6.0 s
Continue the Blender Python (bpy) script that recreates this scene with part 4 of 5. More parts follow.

▬▬▬▬▬▬

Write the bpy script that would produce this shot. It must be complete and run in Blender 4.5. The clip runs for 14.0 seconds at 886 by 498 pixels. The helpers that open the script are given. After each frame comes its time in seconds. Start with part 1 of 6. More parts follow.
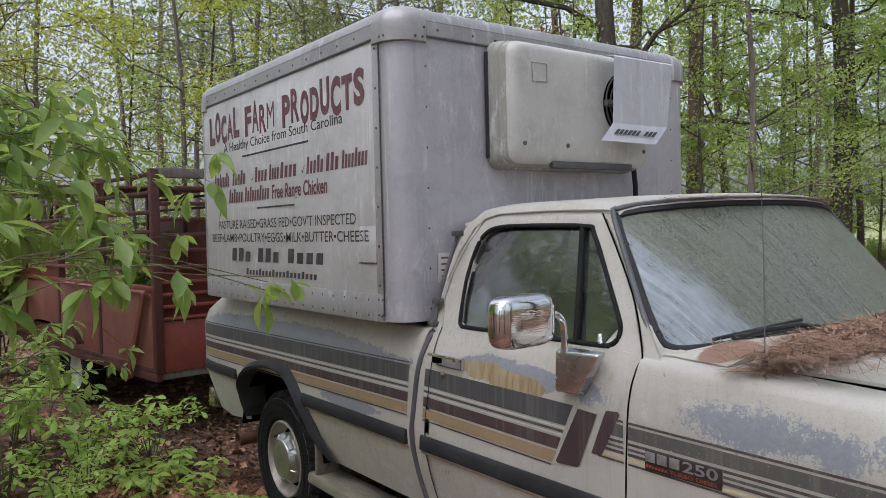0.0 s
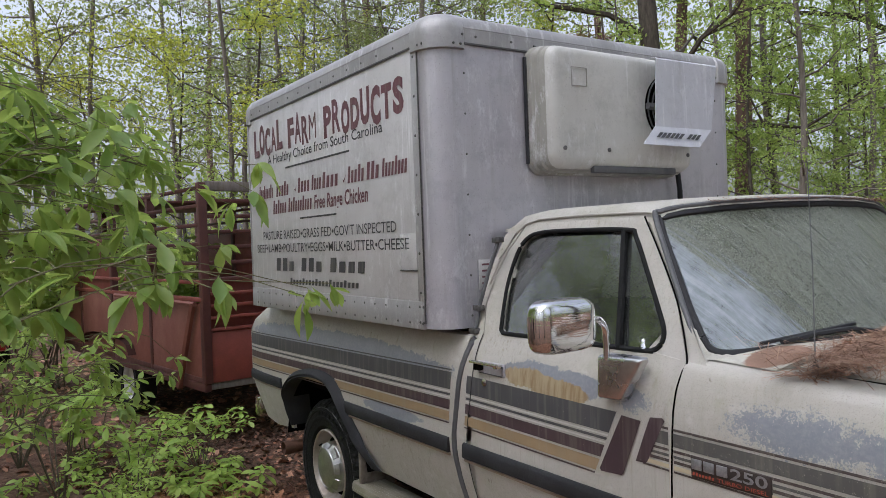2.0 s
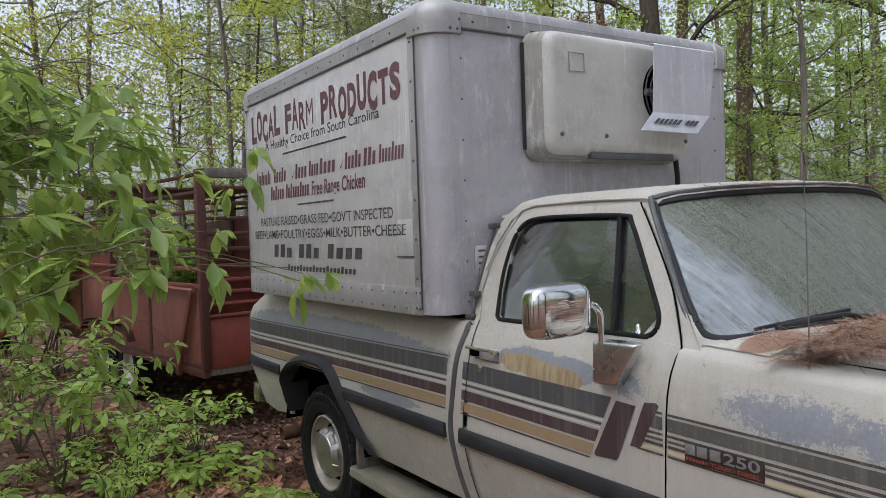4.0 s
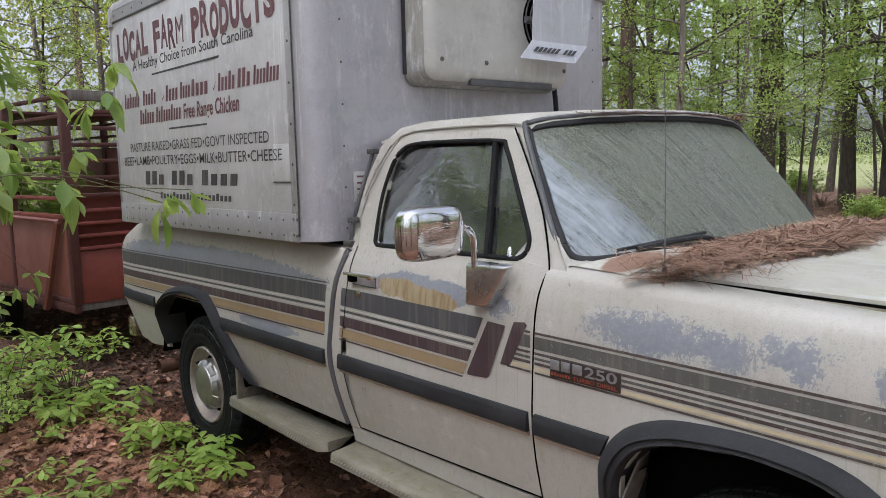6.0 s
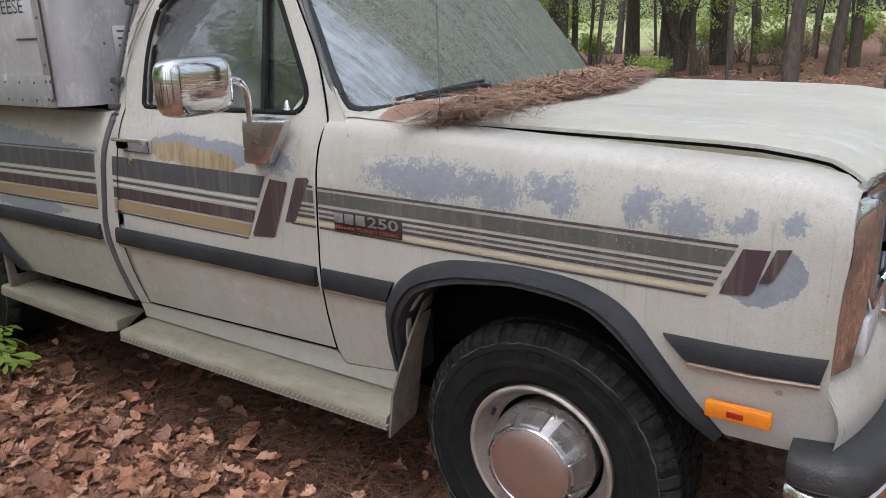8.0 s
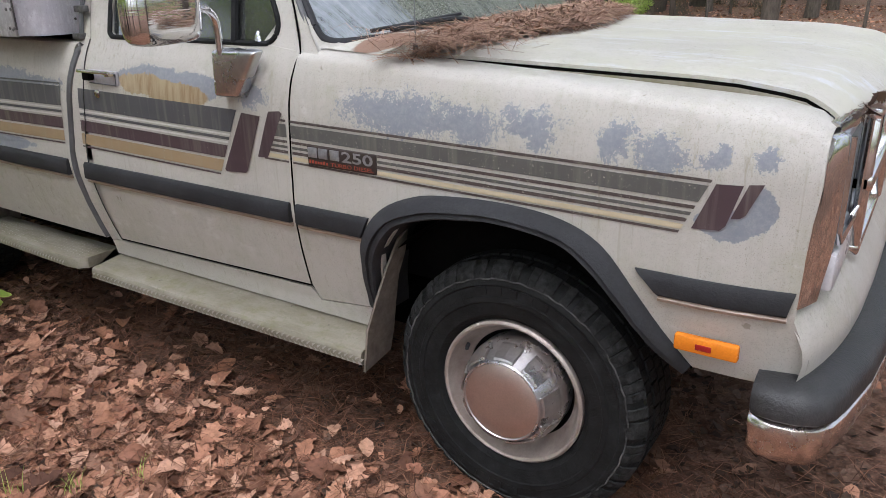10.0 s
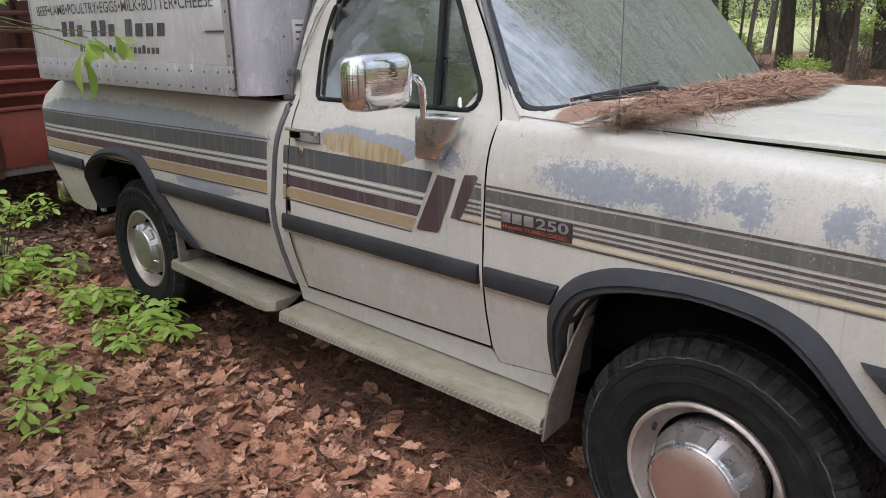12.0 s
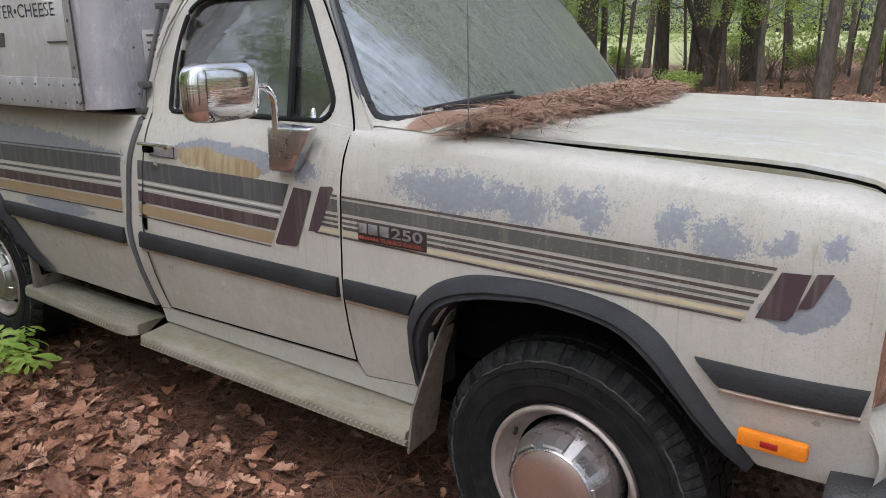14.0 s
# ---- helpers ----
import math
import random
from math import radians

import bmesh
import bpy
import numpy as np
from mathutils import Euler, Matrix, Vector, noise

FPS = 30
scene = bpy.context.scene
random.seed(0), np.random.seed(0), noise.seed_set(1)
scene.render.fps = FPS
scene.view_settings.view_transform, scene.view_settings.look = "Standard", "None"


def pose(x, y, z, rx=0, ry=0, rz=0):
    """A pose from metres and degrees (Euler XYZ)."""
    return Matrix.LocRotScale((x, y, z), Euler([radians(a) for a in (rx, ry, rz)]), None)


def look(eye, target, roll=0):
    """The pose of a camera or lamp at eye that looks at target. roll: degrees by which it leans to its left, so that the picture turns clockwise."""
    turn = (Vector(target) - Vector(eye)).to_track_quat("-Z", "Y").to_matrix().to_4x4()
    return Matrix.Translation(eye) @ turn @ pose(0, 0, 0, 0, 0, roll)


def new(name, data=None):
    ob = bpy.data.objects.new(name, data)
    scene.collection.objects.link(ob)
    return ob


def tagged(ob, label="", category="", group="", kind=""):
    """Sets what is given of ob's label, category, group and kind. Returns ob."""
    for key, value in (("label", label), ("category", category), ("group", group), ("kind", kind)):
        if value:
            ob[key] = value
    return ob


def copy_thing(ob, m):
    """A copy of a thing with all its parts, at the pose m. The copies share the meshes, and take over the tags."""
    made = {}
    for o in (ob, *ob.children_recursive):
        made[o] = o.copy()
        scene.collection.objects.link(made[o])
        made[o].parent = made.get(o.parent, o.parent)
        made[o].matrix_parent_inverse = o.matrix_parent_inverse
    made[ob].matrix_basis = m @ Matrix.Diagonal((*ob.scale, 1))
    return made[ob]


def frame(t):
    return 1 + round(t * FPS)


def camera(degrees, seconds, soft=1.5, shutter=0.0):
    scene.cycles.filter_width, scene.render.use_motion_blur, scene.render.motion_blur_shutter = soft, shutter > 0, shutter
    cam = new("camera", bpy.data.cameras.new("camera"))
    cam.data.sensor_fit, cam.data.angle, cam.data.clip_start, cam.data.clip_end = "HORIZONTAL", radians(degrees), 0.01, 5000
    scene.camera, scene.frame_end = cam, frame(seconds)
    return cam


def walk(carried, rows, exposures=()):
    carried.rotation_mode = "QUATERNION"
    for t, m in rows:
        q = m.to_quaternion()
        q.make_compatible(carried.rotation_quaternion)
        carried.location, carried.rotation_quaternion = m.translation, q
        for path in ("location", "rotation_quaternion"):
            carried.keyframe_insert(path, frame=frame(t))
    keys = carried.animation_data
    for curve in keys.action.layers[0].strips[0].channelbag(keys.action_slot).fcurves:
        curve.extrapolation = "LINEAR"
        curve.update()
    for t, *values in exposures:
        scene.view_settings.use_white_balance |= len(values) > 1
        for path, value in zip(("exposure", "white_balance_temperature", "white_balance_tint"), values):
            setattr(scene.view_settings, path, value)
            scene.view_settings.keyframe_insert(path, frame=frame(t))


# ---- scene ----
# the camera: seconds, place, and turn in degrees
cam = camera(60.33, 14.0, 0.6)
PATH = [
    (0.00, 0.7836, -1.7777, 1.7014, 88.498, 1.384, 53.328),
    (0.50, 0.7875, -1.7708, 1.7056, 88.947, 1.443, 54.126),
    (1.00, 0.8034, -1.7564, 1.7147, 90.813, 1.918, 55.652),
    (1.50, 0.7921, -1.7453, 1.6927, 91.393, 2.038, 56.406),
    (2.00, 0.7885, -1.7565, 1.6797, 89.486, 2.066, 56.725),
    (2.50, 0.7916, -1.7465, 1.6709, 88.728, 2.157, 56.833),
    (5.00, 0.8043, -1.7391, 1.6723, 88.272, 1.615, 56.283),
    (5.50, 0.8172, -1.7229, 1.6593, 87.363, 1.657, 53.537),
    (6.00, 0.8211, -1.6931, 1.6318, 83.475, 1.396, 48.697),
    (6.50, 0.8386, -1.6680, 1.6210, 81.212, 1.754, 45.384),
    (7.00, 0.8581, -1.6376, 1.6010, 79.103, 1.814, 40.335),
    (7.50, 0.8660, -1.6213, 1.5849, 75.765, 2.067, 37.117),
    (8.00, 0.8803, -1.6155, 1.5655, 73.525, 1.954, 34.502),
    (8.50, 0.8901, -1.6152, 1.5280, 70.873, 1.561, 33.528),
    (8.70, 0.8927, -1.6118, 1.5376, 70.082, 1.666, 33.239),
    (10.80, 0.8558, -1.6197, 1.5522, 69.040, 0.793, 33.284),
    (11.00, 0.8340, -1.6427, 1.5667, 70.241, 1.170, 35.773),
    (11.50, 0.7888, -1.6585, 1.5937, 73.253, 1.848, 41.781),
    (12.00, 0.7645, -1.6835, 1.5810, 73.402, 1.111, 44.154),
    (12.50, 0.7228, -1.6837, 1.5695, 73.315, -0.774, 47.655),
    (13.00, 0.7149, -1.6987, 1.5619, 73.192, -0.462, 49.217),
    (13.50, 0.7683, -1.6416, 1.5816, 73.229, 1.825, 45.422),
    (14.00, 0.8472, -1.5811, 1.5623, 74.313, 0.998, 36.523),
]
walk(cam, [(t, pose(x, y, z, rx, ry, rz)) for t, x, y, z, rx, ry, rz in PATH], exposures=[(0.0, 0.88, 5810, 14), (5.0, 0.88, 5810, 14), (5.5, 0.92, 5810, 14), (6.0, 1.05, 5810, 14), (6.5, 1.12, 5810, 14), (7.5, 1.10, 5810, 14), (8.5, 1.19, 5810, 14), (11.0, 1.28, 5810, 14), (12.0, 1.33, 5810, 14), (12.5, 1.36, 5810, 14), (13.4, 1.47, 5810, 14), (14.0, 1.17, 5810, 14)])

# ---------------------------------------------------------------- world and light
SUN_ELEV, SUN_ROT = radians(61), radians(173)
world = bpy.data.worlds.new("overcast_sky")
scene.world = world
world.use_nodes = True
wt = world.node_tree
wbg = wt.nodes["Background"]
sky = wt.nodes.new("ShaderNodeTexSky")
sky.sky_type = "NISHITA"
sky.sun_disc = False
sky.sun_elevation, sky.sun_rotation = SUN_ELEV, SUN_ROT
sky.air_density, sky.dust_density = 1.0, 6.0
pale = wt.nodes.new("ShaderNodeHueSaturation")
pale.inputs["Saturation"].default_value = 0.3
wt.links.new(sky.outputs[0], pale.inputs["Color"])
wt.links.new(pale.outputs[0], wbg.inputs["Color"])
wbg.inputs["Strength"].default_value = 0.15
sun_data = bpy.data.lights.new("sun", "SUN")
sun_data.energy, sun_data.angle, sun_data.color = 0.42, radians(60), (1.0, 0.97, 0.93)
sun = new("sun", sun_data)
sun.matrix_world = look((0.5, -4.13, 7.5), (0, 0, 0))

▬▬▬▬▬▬

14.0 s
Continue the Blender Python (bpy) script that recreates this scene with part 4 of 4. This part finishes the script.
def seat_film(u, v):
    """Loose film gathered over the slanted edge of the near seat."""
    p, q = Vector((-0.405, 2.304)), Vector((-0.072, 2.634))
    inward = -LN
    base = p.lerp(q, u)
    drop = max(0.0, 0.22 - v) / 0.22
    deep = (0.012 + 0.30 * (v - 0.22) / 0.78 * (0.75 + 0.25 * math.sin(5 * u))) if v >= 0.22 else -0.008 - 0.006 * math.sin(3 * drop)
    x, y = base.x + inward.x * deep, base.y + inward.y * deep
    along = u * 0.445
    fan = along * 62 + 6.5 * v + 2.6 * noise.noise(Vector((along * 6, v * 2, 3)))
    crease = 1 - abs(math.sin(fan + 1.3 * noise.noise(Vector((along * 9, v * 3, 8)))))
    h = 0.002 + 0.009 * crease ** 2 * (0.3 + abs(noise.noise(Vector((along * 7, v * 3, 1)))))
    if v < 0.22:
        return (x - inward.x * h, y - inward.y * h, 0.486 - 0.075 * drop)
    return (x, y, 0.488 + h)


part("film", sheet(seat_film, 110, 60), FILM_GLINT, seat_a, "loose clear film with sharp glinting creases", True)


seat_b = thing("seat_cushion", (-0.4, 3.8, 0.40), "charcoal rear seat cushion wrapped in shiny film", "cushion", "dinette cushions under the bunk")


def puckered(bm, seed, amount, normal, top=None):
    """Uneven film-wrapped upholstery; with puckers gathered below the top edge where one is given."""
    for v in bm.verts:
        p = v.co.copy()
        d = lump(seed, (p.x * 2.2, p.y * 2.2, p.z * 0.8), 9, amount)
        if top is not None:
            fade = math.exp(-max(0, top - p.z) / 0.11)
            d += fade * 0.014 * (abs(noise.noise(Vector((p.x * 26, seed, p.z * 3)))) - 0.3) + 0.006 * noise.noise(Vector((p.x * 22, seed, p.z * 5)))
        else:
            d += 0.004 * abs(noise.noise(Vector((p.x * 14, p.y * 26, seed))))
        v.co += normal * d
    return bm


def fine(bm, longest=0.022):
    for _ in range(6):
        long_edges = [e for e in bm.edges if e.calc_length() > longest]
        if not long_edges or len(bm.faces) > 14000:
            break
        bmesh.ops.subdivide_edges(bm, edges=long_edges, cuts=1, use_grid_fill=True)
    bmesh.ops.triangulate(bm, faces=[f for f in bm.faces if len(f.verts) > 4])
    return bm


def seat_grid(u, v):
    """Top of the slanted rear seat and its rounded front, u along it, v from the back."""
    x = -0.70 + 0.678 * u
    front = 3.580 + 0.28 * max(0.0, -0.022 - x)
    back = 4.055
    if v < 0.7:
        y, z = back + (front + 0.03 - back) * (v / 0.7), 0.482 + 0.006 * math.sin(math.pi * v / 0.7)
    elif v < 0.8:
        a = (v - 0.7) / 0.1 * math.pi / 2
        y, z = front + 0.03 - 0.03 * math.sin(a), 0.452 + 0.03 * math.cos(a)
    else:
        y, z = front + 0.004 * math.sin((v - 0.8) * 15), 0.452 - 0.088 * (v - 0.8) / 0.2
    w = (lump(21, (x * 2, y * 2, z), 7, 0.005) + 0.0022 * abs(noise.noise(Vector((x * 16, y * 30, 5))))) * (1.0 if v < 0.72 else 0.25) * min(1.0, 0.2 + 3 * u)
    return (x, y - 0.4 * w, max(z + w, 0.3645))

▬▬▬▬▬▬

▸ **DIRECTIVE**:
All lines above from the one containing "for path, value" to the one containing "scene.view_settings.keyframe_insert(path, frame=frame(t))" must be repeated exactly, both lines included, and no others.

▸ **RESULT OF THIS EXERCISE**:
        for path, value in zip(("exposure", "white_balance_temperature", "white_balance_tint"), values):
            setattr(scene.view_settings, path, value)
            scene.view_settings.keyframe_insert(path, frame=frame(t))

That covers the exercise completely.